11 Dec 2007

Lynn Clark

Variation, change and the usage-based approach

The defining feature of a usage-based model of language is that there is assumed to be an unquestionable relationship between language structure and language use and that language use plays a defining role in shaping the grammar of individual speakers. In Bybee’s terms, "experience affects representation" (2001:67). If this is the case then it seems reasonable to suggest that the frequency with which different parts of the language system are used will also affect the way in which the linguistic system is organised and stored in cognition. This talk explores the role of lexical frequency in usage-based models of linguistics and the possibility of including this as an explanatory factor in accounts of variation and change.

The data are from a corpus of 38 hours of conversation (roughly 370,000 words), compiled over a two year period from a community in west Fife using the ethnographic technique of participant observation.

The first part of the paper deals with the role of lexical frequency in a phonological change in progress in this community. The change in question is th-fronting i.e. the realisation of (th) as [f]. Results from the analysis of this variable suggest that lexical frequency is only one of a number of factors influencing the direction of change in th-fronting. These results suggest that it is vital to consider the role of lexical frequency alongside other social, structural and cognitive motivations for variation and change.
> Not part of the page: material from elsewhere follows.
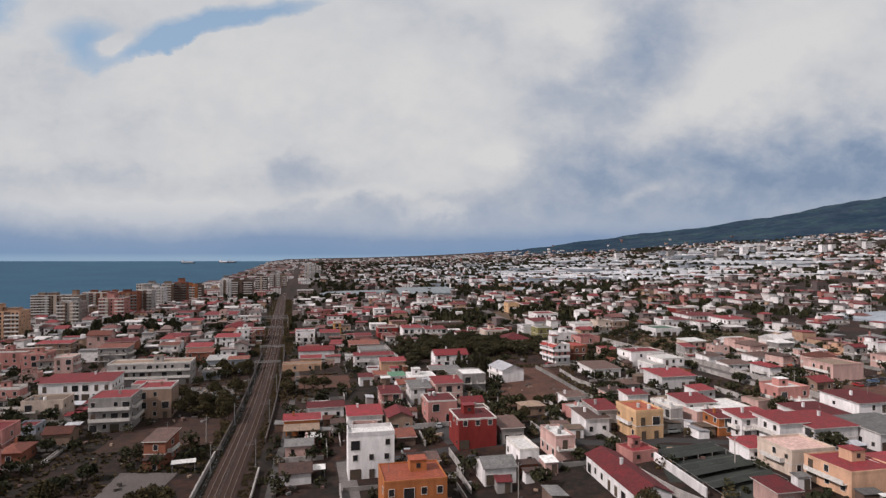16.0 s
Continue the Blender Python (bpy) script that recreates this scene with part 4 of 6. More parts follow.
house(-1.0, 406.4, 11.5, 7.5, 10.3, 4.5, "tan", "red", "gable")
house(-6.0, 433.8, 11.5, 6.9, 10.3, 5.5, "salmon", "red", "eave")
house(21.4, 387.2, 11.5, 10.9, 12.0, 8.1, "darkred", "red", "flat", add="hut flank aerial")
house(12.0, 415.2, 11.5, 9.6, 11.5, 6.6, "salmon", "red", "flat", add="flank aerial tank")
house(4.5, 438.2, 11.5, 7.7, 10.3, 6.1, "white", "grey", "eave", add="chimney")
house(14.8, 440.5, 11.5, 10.3, 10.3, 6.5, "pink", "red", "eave", add="chimney")
house(24.7, 453.2, 11.5, 9.2, 11.0, 6.8, "grey", "white", "flat", add="balcony")
house(40.6, 468.6, 18.0, 9.6, 14.0, 4.9, "white", "metal", "gable", blank=True, add="")
house(79.6, 512.5, 16.0, 7.6, 12.0, 7.0, "brick", "coral", "flat", add="aerial")
house(93.5, 547.0, 14.0, 11.3, 11.3, 6.4, "salmon", "red", "flat", add="flank chimney")
house(83.9, 559.0, 11.5, 12.3, 12.3, 6.8, "white", "white", "flat", add="hut flank")
house(107.2, 497.2, 13.0, 17.0, 12.5, 6.2, "white", "red", "flat", add="flank chimney")
house(80.9, 472.4, 11.5, 12.6, 15.0, 3.7, "white", "brown", "eave", add="")
house(102.5, 449.7, 11.5, 14.5, 12.9, 4.5, "white", "red", "eave", add="chimney")
house(69.6, 387.0, 11.5, 8.4, 11.5, 7.6, "yellow", "orangetile", "flat", add="flank aerial tank")
house(60.9, 395.5, 11.5, 7.0, 10.3, 6.1, "grey", "red", "eave")
house(56.7, 392.4, 11.5, 7.2, 10.3, 4.6, "white", "brown", "eave")
house(43.2, 373.4, 11.5, 5.3, 11.0, 5.7, "pink", "white", "flat")
house(33.4, 370.3, 11.5, 5.1, 11.0, 4.0, "white", "white", "flat")
house(25.3, 358.3, 11.5, 7.7, 7.7, 4.0, "white", "grey", "gable")
house(31.7, 389.1, 11.5, 6.6, 10.3, 4.2, "grey", "brown", "eave")
house(53.3, 347.6, 8.0, 7.8, 26.0, 4.0, "white", "red", "gable", blank=True, add="chimney")
house(105.0, 377.4, 11.5, 8.8, 10.3, 6.1, "white", "red", "eave", blank=True)
house(99.9, 383.9, 11.5, 11.1, 8.3, 5.7, "white", "red", "eave")
house(91.5, 366.1, 11.5, 7.6, 7.4, 3.0, "white", "red", "eave", add="")
house(89.9, 395.6, 11.5, 6.7, 10.4, 4.6, "pink", "white", "flat")
house(92.9, 386.5, 11.5, 6.1, 7.3, 4.9, "orange", "red", "eave")
house(99.8, 400.0, 11.5, 11.8, 11.8, 4.6, "white", "white", "flat")
house(91.3, 402.5, 11.5, 10.3, 10.3, 5.7, "white", "red", "eave")
house(80.8, 395.7, 11.5, 4.0, 11.0, 6.1, "grey", "white", "flat", blank=True)
house(77.7, 417.1, 11.5, 7.5, 6.1, 4.6, "white", "red", "eave")
house(114.9, 377.5, 11.5, 13.8, 13.8, 5.3, "white", "red", "eave", blank=True)
house(97.5, 357.5, 11.5, 12.0, 11.0, 5.4, "cream", "pink", "flat", add="flank")
house(102.4, 345.0, 11.5, 12.6, 12.5, 5.2, "peach", "red", "flat", blank=True, add="hut")
house(115.6, 344.0, 11.5, 14.2, 13.6, 4.5, "white", "red", "eave", blank=True)
house(130.7, 375.3, 11.5, 15.1, 15.1, 4.6, "white", "grey", "eave")
house(123.9, 392.2, 11.5, 13.7, 13.7, 4.2, "white", "red", "eave")
house(111.1, 325.4, 11.5, 12.4, 8.7, 3.5, "white", "grey", "flat", blank=True)
house(142.4, 399.8, 11.5, 14.4, 14.4, 6.1, "white", "red", "eave")
house(174.0, 460.0, 11.5, 14.5, 15.0, 6.0, "pink", "tan", "flat", blank=True, add="aerial")
house(214.0, 474.0, 11.5, 18.0, 15.0, 5.6, "pink", "brown", "flat", add="flank aerial")
house(64.2, 188.6, 11.5, 9.4, 7.5, 4.0, "cream", "red", "gable", add="")
house(50.9, 215.6, 11.5, 6.8, 6.2, 4.5, "tan", "ruin", "ruin")
house(58.9, 213.9, 11.5, 7.3, 5.0, 4.5, "tan", "ruin", "ruin")
house(85.0, 224.4, 11.5, 5.6, 4.5, 2.2, "grey", "metal", "eave")
house(-79.2, 321.2, 11.5, 11.8, 10.0, 5.4, "white", "tile", "gable", add="aerial")
house(-117.0, 388.5, 11.5, 10.8, 11.0, 7.0, "salmon", "red", "flat")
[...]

The second part of the paper explores the role of lexical frequency in an apparently stable variable, the BIT vowel. There is very little discussion of the role of lexical frequency in cases of stable variation in the literature. Preliminary results from the analysis of variation of BIT suggest the existence of a paradox. On the one hand, certain lexical items show evidence of word specific phonetics (Pierrehumbert 2002), a phenomenon which can only be accounted for in a usage-based model of language structure. On the other hand, however, it would appear that the very existence of stable variation may pose a problem for the usage-based approach. How is it possible that a situation of variability can exist in such a model without the more frequently used variants becoming more entrenched and, over time, winning out?